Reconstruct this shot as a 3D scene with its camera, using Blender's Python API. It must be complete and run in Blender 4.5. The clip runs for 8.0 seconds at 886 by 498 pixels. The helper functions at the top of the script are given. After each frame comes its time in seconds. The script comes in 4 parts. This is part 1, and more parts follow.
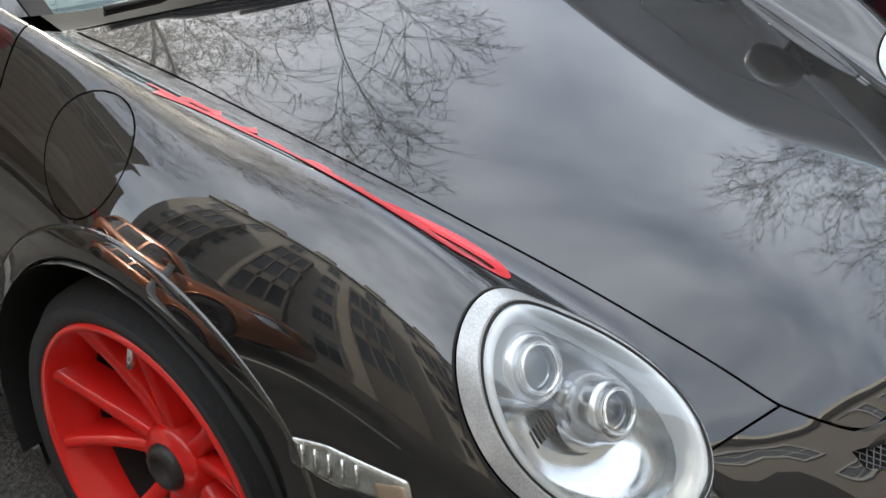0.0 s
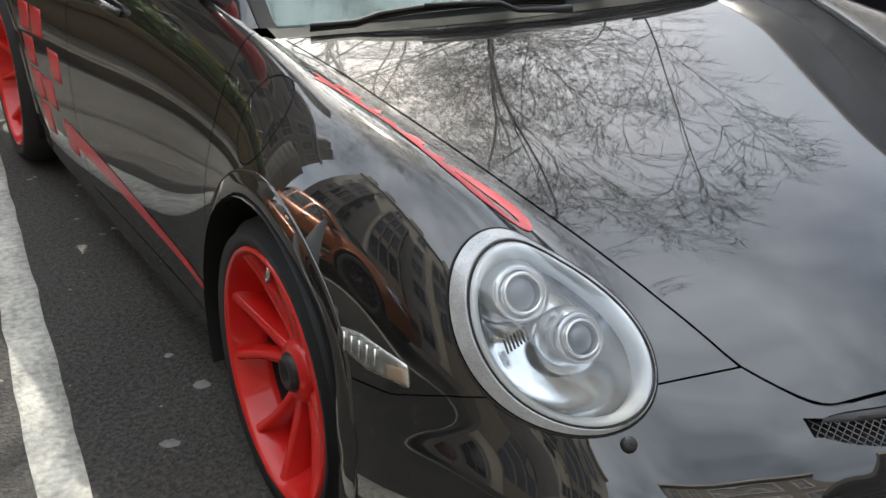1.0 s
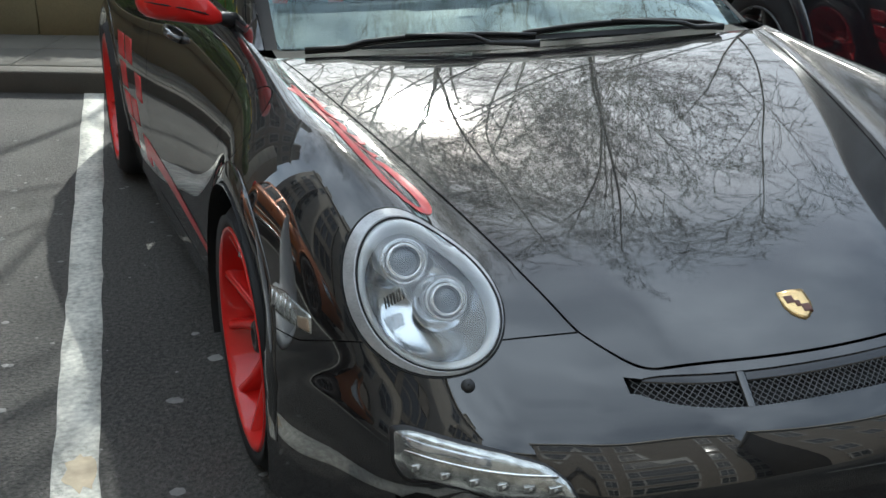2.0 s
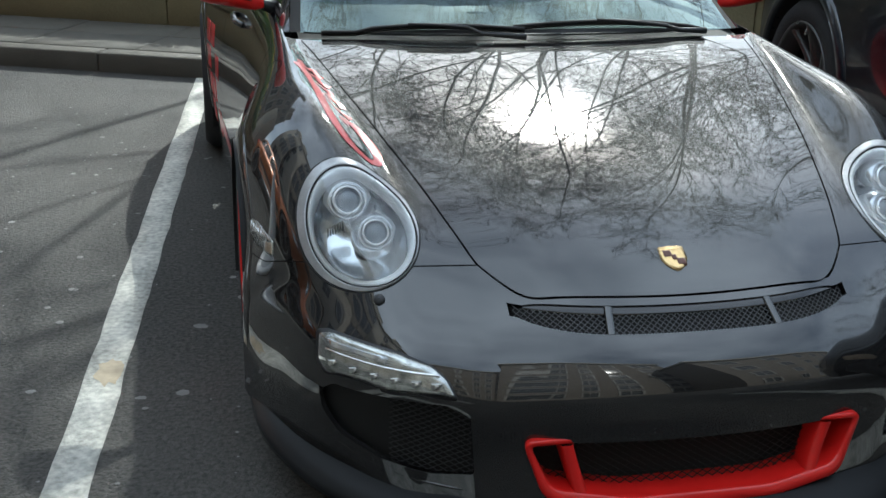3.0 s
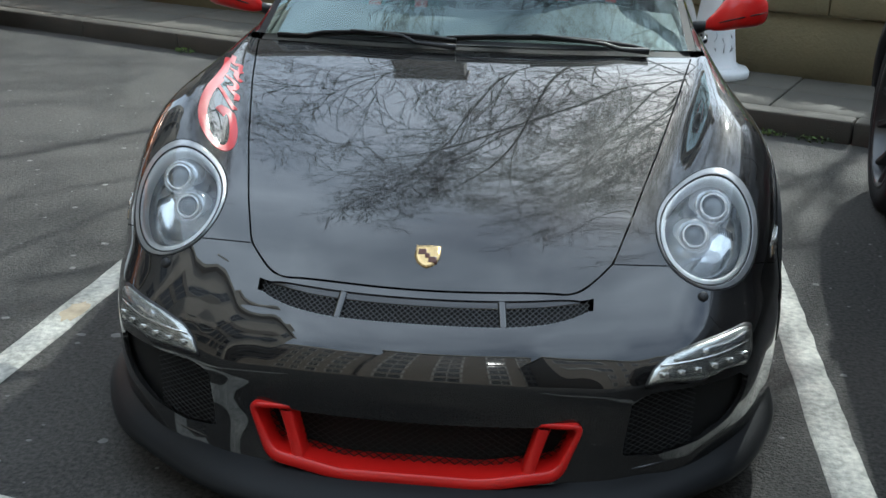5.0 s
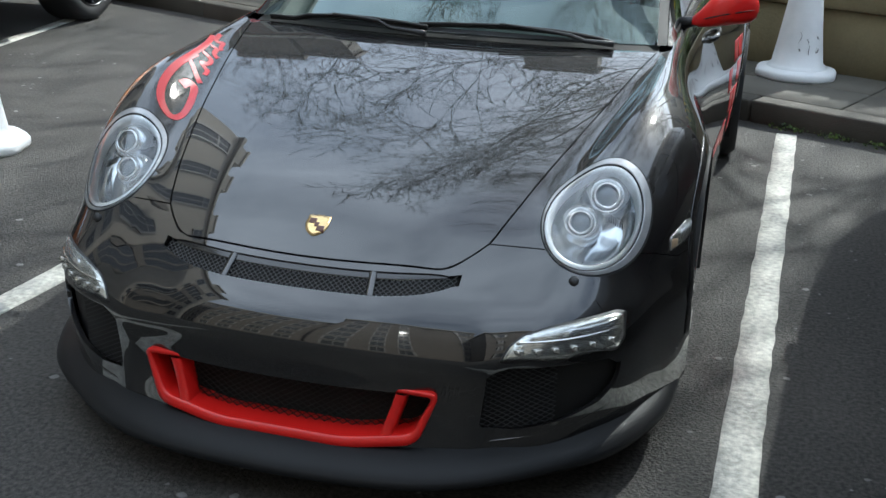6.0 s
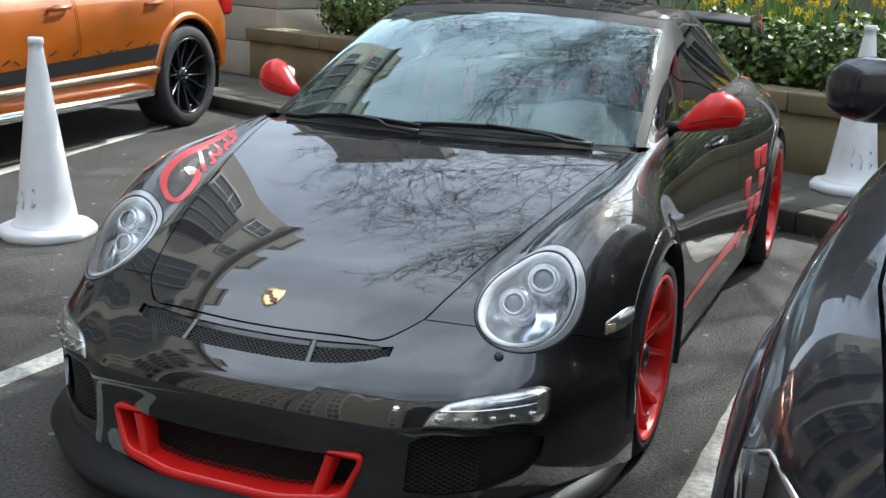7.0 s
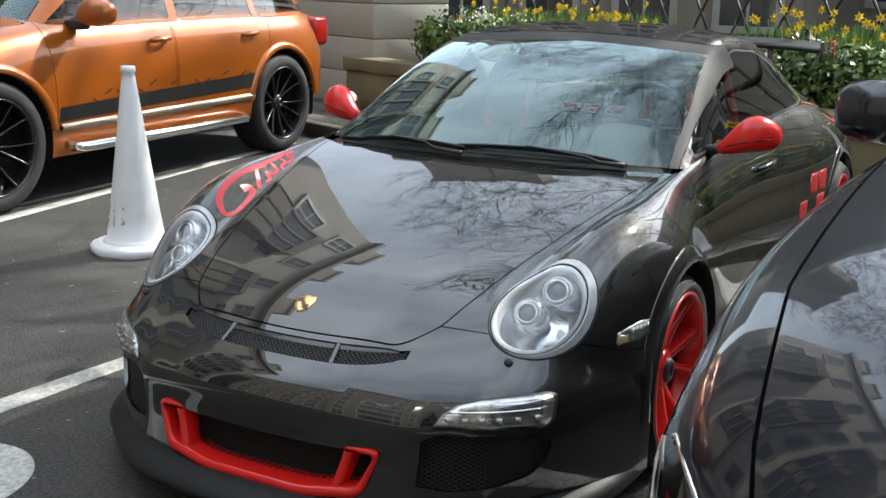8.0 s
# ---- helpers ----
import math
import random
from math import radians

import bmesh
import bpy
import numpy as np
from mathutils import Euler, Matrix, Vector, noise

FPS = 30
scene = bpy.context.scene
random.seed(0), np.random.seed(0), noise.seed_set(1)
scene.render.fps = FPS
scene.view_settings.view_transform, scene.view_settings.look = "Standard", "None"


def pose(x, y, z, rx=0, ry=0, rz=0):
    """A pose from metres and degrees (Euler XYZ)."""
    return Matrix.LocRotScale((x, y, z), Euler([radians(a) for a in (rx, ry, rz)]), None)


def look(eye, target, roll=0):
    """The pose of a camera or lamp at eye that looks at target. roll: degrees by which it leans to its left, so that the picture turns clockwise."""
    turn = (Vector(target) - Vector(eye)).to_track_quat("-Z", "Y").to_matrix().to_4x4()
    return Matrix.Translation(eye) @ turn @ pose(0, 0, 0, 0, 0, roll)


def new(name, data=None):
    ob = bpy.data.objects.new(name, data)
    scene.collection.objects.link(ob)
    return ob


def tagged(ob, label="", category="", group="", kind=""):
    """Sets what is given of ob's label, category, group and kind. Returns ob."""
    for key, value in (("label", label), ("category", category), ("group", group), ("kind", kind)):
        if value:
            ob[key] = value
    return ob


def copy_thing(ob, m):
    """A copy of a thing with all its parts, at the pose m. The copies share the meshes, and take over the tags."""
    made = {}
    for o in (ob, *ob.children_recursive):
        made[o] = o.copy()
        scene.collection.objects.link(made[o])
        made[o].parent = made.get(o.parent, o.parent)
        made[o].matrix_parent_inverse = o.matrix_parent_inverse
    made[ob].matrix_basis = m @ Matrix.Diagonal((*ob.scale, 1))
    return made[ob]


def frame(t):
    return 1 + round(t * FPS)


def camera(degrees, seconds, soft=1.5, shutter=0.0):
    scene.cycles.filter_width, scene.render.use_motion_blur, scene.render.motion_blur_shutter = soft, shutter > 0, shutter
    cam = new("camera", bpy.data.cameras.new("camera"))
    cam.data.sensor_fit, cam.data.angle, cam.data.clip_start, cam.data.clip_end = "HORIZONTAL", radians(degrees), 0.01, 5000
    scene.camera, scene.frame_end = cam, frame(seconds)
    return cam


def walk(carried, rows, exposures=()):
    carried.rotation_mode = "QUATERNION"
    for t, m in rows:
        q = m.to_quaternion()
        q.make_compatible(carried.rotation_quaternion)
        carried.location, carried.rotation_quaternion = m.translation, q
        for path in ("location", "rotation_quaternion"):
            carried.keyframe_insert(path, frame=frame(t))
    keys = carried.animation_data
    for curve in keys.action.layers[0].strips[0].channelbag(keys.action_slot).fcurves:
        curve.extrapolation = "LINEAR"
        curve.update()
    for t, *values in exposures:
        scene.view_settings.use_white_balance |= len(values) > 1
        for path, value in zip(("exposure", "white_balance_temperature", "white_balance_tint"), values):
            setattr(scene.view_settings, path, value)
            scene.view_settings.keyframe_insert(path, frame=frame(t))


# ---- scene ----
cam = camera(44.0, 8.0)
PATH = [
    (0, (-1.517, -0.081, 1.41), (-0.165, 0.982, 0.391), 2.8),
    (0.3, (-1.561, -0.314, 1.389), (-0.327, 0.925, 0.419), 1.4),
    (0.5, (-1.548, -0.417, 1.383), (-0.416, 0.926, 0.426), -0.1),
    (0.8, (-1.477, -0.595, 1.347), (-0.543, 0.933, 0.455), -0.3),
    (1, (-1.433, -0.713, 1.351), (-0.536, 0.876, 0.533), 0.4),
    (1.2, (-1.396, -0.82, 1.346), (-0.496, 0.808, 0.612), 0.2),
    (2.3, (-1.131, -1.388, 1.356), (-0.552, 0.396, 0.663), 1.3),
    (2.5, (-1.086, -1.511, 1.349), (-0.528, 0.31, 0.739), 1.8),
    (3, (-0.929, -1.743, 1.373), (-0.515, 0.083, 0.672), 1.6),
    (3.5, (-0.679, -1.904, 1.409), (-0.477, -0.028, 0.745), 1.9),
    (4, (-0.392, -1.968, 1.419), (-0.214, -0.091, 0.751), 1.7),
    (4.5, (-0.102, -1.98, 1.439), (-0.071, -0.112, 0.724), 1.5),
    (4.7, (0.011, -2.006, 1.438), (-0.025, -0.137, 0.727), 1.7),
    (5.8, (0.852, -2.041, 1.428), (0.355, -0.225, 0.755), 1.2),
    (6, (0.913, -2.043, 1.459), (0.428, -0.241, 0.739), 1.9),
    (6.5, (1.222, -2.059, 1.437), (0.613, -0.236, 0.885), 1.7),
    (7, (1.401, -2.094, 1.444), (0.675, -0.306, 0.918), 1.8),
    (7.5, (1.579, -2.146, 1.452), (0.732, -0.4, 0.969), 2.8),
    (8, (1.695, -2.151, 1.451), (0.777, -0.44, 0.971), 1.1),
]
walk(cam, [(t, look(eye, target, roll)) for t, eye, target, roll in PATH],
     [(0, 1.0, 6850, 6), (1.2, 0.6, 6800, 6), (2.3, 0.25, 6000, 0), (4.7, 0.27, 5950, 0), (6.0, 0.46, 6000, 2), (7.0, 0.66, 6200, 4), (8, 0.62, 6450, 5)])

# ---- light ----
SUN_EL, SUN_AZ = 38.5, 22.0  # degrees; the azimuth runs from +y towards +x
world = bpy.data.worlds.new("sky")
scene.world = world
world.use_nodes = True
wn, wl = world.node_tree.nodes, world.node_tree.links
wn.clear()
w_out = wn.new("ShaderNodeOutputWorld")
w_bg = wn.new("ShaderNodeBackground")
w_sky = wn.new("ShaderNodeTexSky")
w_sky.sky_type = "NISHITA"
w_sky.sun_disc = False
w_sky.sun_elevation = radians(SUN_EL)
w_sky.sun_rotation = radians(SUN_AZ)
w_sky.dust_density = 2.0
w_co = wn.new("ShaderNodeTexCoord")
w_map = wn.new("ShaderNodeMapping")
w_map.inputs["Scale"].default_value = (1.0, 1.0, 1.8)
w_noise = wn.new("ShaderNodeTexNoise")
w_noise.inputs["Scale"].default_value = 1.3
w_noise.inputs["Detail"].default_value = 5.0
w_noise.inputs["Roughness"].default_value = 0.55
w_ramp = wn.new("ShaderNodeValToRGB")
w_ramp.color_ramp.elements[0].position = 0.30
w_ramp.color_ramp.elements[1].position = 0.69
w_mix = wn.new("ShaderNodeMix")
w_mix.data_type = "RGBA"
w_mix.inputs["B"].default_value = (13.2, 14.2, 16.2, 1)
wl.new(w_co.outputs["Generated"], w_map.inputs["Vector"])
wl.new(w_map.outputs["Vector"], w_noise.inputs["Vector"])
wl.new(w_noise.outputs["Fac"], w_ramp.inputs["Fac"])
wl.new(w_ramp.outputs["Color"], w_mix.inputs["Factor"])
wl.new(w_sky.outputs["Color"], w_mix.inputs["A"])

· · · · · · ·

Return the listing above unchanged, apart from dropping its pictures.

Reconstruct this shot as a 3D scene with its camera, using Blender's Python API. It must be complete and run in Blender 4.5. The clip runs for 8.0 seconds at 886 by 498 pixels. The helper functions at the top of the script are given. After each frame comes its time in seconds. The script comes in 4 parts. This is part 1, and more parts follow.
0.0 s
1.0 s
2.0 s
3.0 s
5.0 s
6.0 s
7.0 s
8.0 s
# ---- helpers ----
import math
import random
from math import radians

import bmesh
import bpy
import numpy as np
from mathutils import Euler, Matrix, Vector, noise

FPS = 30
scene = bpy.context.scene
random.seed(0), np.random.seed(0), noise.seed_set(1)
scene.render.fps = FPS
scene.view_settings.view_transform, scene.view_settings.look = "Standard", "None"


def pose(x, y, z, rx=0, ry=0, rz=0):
    """A pose from metres and degrees (Euler XYZ)."""
    return Matrix.LocRotScale((x, y, z), Euler([radians(a) for a in (rx, ry, rz)]), None)


def look(eye, target, roll=0):
    """The pose of a camera or lamp at eye that looks at target. roll: degrees by which it leans to its left, so that the picture turns clockwise."""
    turn = (Vector(target) - Vector(eye)).to_track_quat("-Z", "Y").to_matrix().to_4x4()
    return Matrix.Translation(eye) @ turn @ pose(0, 0, 0, 0, 0, roll)


def new(name, data=None):
    ob = bpy.data.objects.new(name, data)
    scene.collection.objects.link(ob)
    return ob


def tagged(ob, label="", category="", group="", kind=""):
    """Sets what is given of ob's label, category, group and kind. Returns ob."""
    for key, value in (("label", label), ("category", category), ("group", group), ("kind", kind)):
        if value:
            ob[key] = value
    return ob


def copy_thing(ob, m):
    """A copy of a thing with all its parts, at the pose m. The copies share the meshes, and take over the tags."""
    made = {}
    for o in (ob, *ob.children_recursive):
        made[o] = o.copy()
        scene.collection.objects.link(made[o])
        made[o].parent = made.get(o.parent, o.parent)
        made[o].matrix_parent_inverse = o.matrix_parent_inverse
    made[ob].matrix_basis = m @ Matrix.Diagonal((*ob.scale, 1))
    return made[ob]


def frame(t):
    return 1 + round(t * FPS)


def camera(degrees, seconds, soft=1.5, shutter=0.0):
    scene.cycles.filter_width, scene.render.use_motion_blur, scene.render.motion_blur_shutter = soft, shutter > 0, shutter
    cam = new("camera", bpy.data.cameras.new("camera"))
    cam.data.sensor_fit, cam.data.angle, cam.data.clip_start, cam.data.clip_end = "HORIZONTAL", radians(degrees), 0.01, 5000
    scene.camera, scene.frame_end = cam, frame(seconds)
    return cam


def walk(carried, rows, exposures=()):
    carried.rotation_mode = "QUATERNION"
    for t, m in rows:
        q = m.to_quaternion()
        q.make_compatible(carried.rotation_quaternion)
        carried.location, carried.rotation_quaternion = m.translation, q
        for path in ("location", "rotation_quaternion"):
            carried.keyframe_insert(path, frame=frame(t))
    keys = carried.animation_data
    for curve in keys.action.layers[0].strips[0].channelbag(keys.action_slot).fcurves:
        curve.extrapolation = "LINEAR"
        curve.update()
    for t, *values in exposures:
        scene.view_settings.use_white_balance |= len(values) > 1
        for path, value in zip(("exposure", "white_balance_temperature", "white_balance_tint"), values):
            setattr(scene.view_settings, path, value)
            scene.view_settings.keyframe_insert(path, frame=frame(t))


# ---- scene ----
cam = camera(44.0, 8.0)
PATH = [
    (0, (-1.517, -0.081, 1.41), (-0.165, 0.982, 0.391), 2.8),
    (0.3, (-1.561, -0.314, 1.389), (-0.327, 0.925, 0.419), 1.4),
    (0.5, (-1.548, -0.417, 1.383), (-0.416, 0.926, 0.426), -0.1),
    (0.8, (-1.477, -0.595, 1.347), (-0.543, 0.933, 0.455), -0.3),
    (1, (-1.433, -0.713, 1.351), (-0.536, 0.876, 0.533), 0.4),
    (1.2, (-1.396, -0.82, 1.346), (-0.496, 0.808, 0.612), 0.2),
    (2.3, (-1.131, -1.388, 1.356), (-0.552, 0.396, 0.663), 1.3),
    (2.5, (-1.086, -1.511, 1.349), (-0.528, 0.31, 0.739), 1.8),
    (3, (-0.929, -1.743, 1.373), (-0.515, 0.083, 0.672), 1.6),
    (3.5, (-0.679, -1.904, 1.409), (-0.477, -0.028, 0.745), 1.9),
    (4, (-0.392, -1.968, 1.419), (-0.214, -0.091, 0.751), 1.7),
    (4.5, (-0.102, -1.98, 1.439), (-0.071, -0.112, 0.724), 1.5),
    (4.7, (0.011, -2.006, 1.438), (-0.025, -0.137, 0.727), 1.7),
    (5.8, (0.852, -2.041, 1.428), (0.355, -0.225, 0.755), 1.2),
    (6, (0.913, -2.043, 1.459), (0.428, -0.241, 0.739), 1.9),
    (6.5, (1.222, -2.059, 1.437), (0.613, -0.236, 0.885), 1.7),
    (7, (1.401, -2.094, 1.444), (0.675, -0.306, 0.918), 1.8),
    (7.5, (1.579, -2.146, 1.452), (0.732, -0.4, 0.969), 2.8),
    (8, (1.695, -2.151, 1.451), (0.777, -0.44, 0.971), 1.1),
]
walk(cam, [(t, look(eye, target, roll)) for t, eye, target, roll in PATH],
     [(0, 1.0, 6850, 6), (1.2, 0.6, 6800, 6), (2.3, 0.25, 6000, 0), (4.7, 0.27, 5950, 0), (6.0, 0.46, 6000, 2), (7.0, 0.66, 6200, 4), (8, 0.62, 6450, 5)])

# ---- light ----
SUN_EL, SUN_AZ = 38.5, 22.0  # degrees; the azimuth runs from +y towards +x
world = bpy.data.worlds.new("sky")
scene.world = world
world.use_nodes = True
wn, wl = world.node_tree.nodes, world.node_tree.links
wn.clear()
w_out = wn.new("ShaderNodeOutputWorld")
w_bg = wn.new("ShaderNodeBackground")
w_sky = wn.new("ShaderNodeTexSky")
w_sky.sky_type = "NISHITA"
w_sky.sun_disc = False
w_sky.sun_elevation = radians(SUN_EL)
w_sky.sun_rotation = radians(SUN_AZ)
w_sky.dust_density = 2.0
w_co = wn.new("ShaderNodeTexCoord")
w_map = wn.new("ShaderNodeMapping")
w_map.inputs["Scale"].default_value = (1.0, 1.0, 1.8)
w_noise = wn.new("ShaderNodeTexNoise")
w_noise.inputs["Scale"].default_value = 1.3
w_noise.inputs["Detail"].default_value = 5.0
w_noise.inputs["Roughness"].default_value = 0.55
w_ramp = wn.new("ShaderNodeValToRGB")
w_ramp.color_ramp.elements[0].position = 0.30
w_ramp.color_ramp.elements[1].position = 0.69
w_mix = wn.new("ShaderNodeMix")
w_mix.data_type = "RGBA"
w_mix.inputs["B"].default_value = (13.2, 14.2, 16.2, 1)
wl.new(w_co.outputs["Generated"], w_map.inputs["Vector"])
wl.new(w_map.outputs["Vector"], w_noise.inputs["Vector"])
wl.new(w_noise.outputs["Fac"], w_ramp.inputs["Fac"])
wl.new(w_ramp.outputs["Color"], w_mix.inputs["Factor"])
wl.new(w_sky.outputs["Color"], w_mix.inputs["A"])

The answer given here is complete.